Your task is to give the listing below back word for word, pictures excluded.

MATERIAL SUPPLIED:
#####

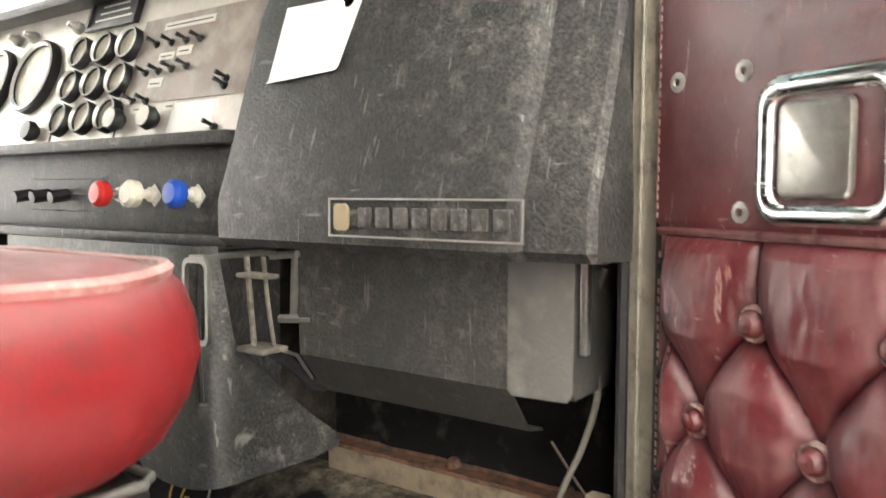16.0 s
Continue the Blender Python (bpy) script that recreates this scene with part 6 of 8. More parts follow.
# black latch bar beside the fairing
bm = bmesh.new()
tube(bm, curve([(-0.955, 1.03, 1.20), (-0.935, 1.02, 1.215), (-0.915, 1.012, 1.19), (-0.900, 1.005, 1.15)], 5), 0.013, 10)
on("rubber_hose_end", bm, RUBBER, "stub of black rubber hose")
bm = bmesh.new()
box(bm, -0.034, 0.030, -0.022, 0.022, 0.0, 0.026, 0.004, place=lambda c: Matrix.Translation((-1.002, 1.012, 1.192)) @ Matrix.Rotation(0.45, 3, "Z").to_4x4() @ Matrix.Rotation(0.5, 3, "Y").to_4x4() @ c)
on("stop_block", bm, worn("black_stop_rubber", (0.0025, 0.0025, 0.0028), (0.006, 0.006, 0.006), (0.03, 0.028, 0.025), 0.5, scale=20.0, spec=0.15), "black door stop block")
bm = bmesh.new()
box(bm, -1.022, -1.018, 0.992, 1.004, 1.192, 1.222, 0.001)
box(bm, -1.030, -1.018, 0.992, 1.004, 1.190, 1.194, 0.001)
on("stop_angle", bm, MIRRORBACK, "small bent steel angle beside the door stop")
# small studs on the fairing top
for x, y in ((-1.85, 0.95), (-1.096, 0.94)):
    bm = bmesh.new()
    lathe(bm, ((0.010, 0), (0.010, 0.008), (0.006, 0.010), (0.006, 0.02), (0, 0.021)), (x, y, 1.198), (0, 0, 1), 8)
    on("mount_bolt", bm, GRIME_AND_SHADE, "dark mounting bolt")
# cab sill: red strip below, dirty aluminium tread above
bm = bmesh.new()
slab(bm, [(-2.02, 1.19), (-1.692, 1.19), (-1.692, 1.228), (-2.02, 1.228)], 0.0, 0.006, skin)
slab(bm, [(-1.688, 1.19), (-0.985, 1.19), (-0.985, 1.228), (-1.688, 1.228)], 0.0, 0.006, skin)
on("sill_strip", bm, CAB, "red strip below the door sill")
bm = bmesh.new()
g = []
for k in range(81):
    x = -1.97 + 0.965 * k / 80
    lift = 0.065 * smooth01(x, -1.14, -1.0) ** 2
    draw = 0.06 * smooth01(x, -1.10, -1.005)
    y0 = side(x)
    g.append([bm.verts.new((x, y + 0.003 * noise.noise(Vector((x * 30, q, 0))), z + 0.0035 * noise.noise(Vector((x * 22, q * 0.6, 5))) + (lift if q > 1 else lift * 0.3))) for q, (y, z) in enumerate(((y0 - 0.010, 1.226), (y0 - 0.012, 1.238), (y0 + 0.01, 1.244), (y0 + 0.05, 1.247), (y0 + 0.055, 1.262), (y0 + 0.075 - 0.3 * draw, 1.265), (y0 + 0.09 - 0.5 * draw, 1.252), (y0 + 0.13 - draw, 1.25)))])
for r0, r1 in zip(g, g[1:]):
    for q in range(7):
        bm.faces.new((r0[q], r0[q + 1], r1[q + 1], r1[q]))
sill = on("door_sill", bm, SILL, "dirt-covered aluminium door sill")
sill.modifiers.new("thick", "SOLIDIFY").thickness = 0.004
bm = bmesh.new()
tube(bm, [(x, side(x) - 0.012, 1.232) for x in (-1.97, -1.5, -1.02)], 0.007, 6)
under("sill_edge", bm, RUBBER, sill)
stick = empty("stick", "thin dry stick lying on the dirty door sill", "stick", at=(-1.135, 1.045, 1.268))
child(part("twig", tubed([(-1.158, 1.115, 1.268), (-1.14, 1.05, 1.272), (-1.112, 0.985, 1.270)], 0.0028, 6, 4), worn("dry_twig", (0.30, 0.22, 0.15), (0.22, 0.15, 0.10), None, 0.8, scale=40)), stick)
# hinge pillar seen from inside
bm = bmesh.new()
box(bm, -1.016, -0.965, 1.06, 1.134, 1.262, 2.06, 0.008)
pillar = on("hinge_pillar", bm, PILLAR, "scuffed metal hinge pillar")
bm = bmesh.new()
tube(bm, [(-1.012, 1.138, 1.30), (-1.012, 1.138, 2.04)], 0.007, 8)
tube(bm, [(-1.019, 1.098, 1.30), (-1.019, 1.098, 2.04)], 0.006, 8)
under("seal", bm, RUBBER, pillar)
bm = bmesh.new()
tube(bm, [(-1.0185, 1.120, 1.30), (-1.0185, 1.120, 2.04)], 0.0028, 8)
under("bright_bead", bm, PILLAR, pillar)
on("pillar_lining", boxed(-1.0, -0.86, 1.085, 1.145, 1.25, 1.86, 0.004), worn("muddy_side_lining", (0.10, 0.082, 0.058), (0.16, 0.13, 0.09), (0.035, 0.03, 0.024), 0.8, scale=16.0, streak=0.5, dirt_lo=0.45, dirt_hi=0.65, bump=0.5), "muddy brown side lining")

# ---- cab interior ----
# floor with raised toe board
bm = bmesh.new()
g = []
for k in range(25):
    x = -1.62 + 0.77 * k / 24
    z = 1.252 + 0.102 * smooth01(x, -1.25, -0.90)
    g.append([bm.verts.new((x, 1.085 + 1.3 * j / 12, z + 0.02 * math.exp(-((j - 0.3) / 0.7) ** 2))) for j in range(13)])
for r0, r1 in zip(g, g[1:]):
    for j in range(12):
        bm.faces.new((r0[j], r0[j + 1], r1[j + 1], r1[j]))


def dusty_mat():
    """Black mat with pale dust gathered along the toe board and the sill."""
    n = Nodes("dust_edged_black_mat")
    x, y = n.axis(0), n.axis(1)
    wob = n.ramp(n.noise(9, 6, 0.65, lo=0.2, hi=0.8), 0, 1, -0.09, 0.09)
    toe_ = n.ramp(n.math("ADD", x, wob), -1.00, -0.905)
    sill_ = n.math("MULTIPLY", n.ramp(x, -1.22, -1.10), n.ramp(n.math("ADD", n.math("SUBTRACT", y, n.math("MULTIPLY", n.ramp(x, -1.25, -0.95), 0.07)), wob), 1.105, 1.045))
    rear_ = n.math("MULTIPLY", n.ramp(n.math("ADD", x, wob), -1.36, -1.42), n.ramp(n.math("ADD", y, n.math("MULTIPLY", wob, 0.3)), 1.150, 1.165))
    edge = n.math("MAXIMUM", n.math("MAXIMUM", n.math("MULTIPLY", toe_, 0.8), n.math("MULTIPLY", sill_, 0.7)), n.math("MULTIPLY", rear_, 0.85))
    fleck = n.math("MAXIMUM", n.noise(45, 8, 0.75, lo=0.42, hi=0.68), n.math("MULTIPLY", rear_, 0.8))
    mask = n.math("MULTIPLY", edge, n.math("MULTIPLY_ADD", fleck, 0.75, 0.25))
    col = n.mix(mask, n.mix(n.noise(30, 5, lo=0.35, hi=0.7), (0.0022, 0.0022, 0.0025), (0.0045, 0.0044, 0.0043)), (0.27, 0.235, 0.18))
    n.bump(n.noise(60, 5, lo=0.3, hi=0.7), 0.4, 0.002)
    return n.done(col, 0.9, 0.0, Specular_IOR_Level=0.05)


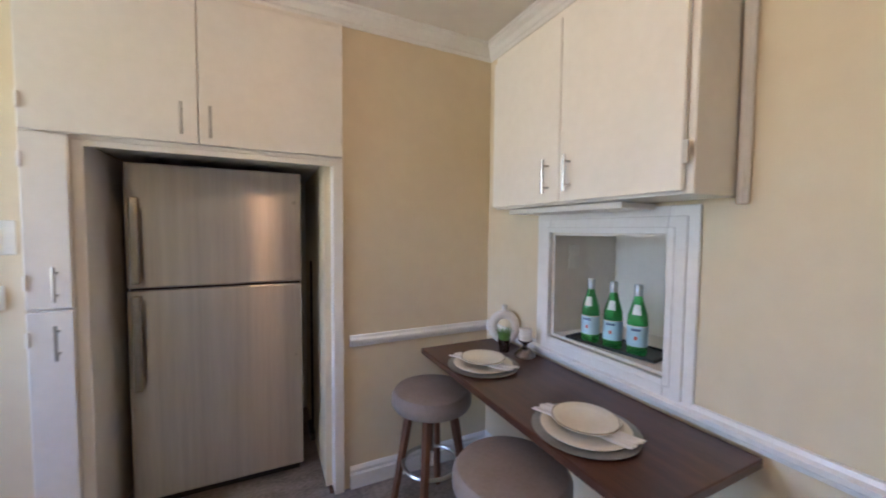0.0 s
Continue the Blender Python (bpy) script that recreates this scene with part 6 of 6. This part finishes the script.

#####

THE COMPLETED TASK:
16.0 s
Continue the Blender Python (bpy) script that recreates this scene with part 6 of 8. More parts follow.
# black latch bar beside the fairing
bm = bmesh.new()
tube(bm, curve([(-0.955, 1.03, 1.20), (-0.935, 1.02, 1.215), (-0.915, 1.012, 1.19), (-0.900, 1.005, 1.15)], 5), 0.013, 10)
on("rubber_hose_end", bm, RUBBER, "stub of black rubber hose")
bm = bmesh.new()
box(bm, -0.034, 0.030, -0.022, 0.022, 0.0, 0.026, 0.004, place=lambda c: Matrix.Translation((-1.002, 1.012, 1.192)) @ Matrix.Rotation(0.45, 3, "Z").to_4x4() @ Matrix.Rotation(0.5, 3, "Y").to_4x4() @ c)
on("stop_block", bm, worn("black_stop_rubber", (0.0025, 0.0025, 0.0028), (0.006, 0.006, 0.006), (0.03, 0.028, 0.025), 0.5, scale=20.0, spec=0.15), "black door stop block")
bm = bmesh.new()
box(bm, -1.022, -1.018, 0.992, 1.004, 1.192, 1.222, 0.001)
box(bm, -1.030, -1.018, 0.992, 1.004, 1.190, 1.194, 0.001)
on("stop_angle", bm, MIRRORBACK, "small bent steel angle beside the door stop")
# small studs on the fairing top
for x, y in ((-1.85, 0.95), (-1.096, 0.94)):
    bm = bmesh.new()
    lathe(bm, ((0.010, 0), (0.010, 0.008), (0.006, 0.010), (0.006, 0.02), (0, 0.021)), (x, y, 1.198), (0, 0, 1), 8)
    on("mount_bolt", bm, GRIME_AND_SHADE, "dark mounting bolt")
# cab sill: red strip below, dirty aluminium tread above
bm = bmesh.new()
slab(bm, [(-2.02, 1.19), (-1.692, 1.19), (-1.692, 1.228), (-2.02, 1.228)], 0.0, 0.006, skin)
slab(bm, [(-1.688, 1.19), (-0.985, 1.19), (-0.985, 1.228), (-1.688, 1.228)], 0.0, 0.006, skin)
on("sill_strip", bm, CAB, "red strip below the door sill")
bm = bmesh.new()
g = []
for k in range(81):
    x = -1.97 + 0.965 * k / 80
    lift = 0.065 * smooth01(x, -1.14, -1.0) ** 2
    draw = 0.06 * smooth01(x, -1.10, -1.005)
    y0 = side(x)
    g.append([bm.verts.new((x, y + 0.003 * noise.noise(Vector((x * 30, q, 0))), z + 0.0035 * noise.noise(Vector((x * 22, q * 0.6, 5))) + (lift if q > 1 else lift * 0.3))) for q, (y, z) in enumerate(((y0 - 0.010, 1.226), (y0 - 0.012, 1.238), (y0 + 0.01, 1.244), (y0 + 0.05, 1.247), (y0 + 0.055, 1.262), (y0 + 0.075 - 0.3 * draw, 1.265), (y0 + 0.09 - 0.5 * draw, 1.252), (y0 + 0.13 - draw, 1.25)))])
for r0, r1 in zip(g, g[1:]):
    for q in range(7):
        bm.faces.new((r0[q], r0[q + 1], r1[q + 1], r1[q]))
sill = on("door_sill", bm, SILL, "dirt-covered aluminium door sill")
sill.modifiers.new("thick", "SOLIDIFY").thickness = 0.004
bm = bmesh.new()
tube(bm, [(x, side(x) - 0.012, 1.232) for x in (-1.97, -1.5, -1.02)], 0.007, 6)
under("sill_edge", bm, RUBBER, sill)
stick = empty("stick", "thin dry stick lying on the dirty door sill", "stick", at=(-1.135, 1.045, 1.268))
child(part("twig", tubed([(-1.158, 1.115, 1.268), (-1.14, 1.05, 1.272), (-1.112, 0.985, 1.270)], 0.0028, 6, 4), worn("dry_twig", (0.30, 0.22, 0.15), (0.22, 0.15, 0.10), None, 0.8, scale=40)), stick)
# hinge pillar seen from inside
bm = bmesh.new()
box(bm, -1.016, -0.965, 1.06, 1.134, 1.262, 2.06, 0.008)
pillar = on("hinge_pillar", bm, PILLAR, "scuffed metal hinge pillar")
bm = bmesh.new()
tube(bm, [(-1.012, 1.138, 1.30), (-1.012, 1.138, 2.04)], 0.007, 8)
tube(bm, [(-1.019, 1.098, 1.30), (-1.019, 1.098, 2.04)], 0.006, 8)
under("seal", bm, RUBBER, pillar)
bm = bmesh.new()
tube(bm, [(-1.0185, 1.120, 1.30), (-1.0185, 1.120, 2.04)], 0.0028, 8)
under("bright_bead", bm, PILLAR, pillar)
on("pillar_lining", boxed(-1.0, -0.86, 1.085, 1.145, 1.25, 1.86, 0.004), worn("muddy_side_lining", (0.10, 0.082, 0.058), (0.16, 0.13, 0.09), (0.035, 0.03, 0.024), 0.8, scale=16.0, streak=0.5, dirt_lo=0.45, dirt_hi=0.65, bump=0.5), "muddy brown side lining")

# ---- cab interior ----
# floor with raised toe board
bm = bmesh.new()
g = []
for k in range(25):
    x = -1.62 + 0.77 * k / 24
    z = 1.252 + 0.102 * smooth01(x, -1.25, -0.90)
    g.append([bm.verts.new((x, 1.085 + 1.3 * j / 12, z + 0.02 * math.exp(-((j - 0.3) / 0.7) ** 2))) for j in range(13)])
for r0, r1 in zip(g, g[1:]):
    for j in range(12):
        bm.faces.new((r0[j], r0[j + 1], r1[j + 1], r1[j]))


def dusty_mat():
    """Black mat with pale dust gathered along the toe board and the sill."""
    n = Nodes("dust_edged_black_mat")
    x, y = n.axis(0), n.axis(1)
    wob = n.ramp(n.noise(9, 6, 0.65, lo=0.2, hi=0.8), 0, 1, -0.09, 0.09)
    toe_ = n.ramp(n.math("ADD", x, wob), -1.00, -0.905)
    sill_ = n.math("MULTIPLY", n.ramp(x, -1.22, -1.10), n.ramp(n.math("ADD", n.math("SUBTRACT", y, n.math("MULTIPLY", n.ramp(x, -1.25, -0.95), 0.07)), wob), 1.105, 1.045))
    rear_ = n.math("MULTIPLY", n.ramp(n.math("ADD", x, wob), -1.36, -1.42), n.ramp(n.math("ADD", y, n.math("MULTIPLY", wob, 0.3)), 1.150, 1.165))
    edge = n.math("MAXIMUM", n.math("MAXIMUM", n.math("MULTIPLY", toe_, 0.8), n.math("MULTIPLY", sill_, 0.7)), n.math("MULTIPLY", rear_, 0.85))
    fleck = n.math("MAXIMUM", n.noise(45, 8, 0.75, lo=0.42, hi=0.68), n.math("MULTIPLY", rear_, 0.8))
    mask = n.math("MULTIPLY", edge, n.math("MULTIPLY_ADD", fleck, 0.75, 0.25))
    col = n.mix(mask, n.mix(n.noise(30, 5, lo=0.35, hi=0.7), (0.0022, 0.0022, 0.0025), (0.0045, 0.0044, 0.0043)), (0.27, 0.235, 0.18))
    n.bump(n.noise(60, 5, lo=0.3, hi=0.7), 0.4, 0.002)
    return n.done(col, 0.9, 0.0, Specular_IOR_Level=0.05)


0.0 s
Continue the Blender Python (bpy) script that recreates this scene with part 6 of 6. This part finishes the script.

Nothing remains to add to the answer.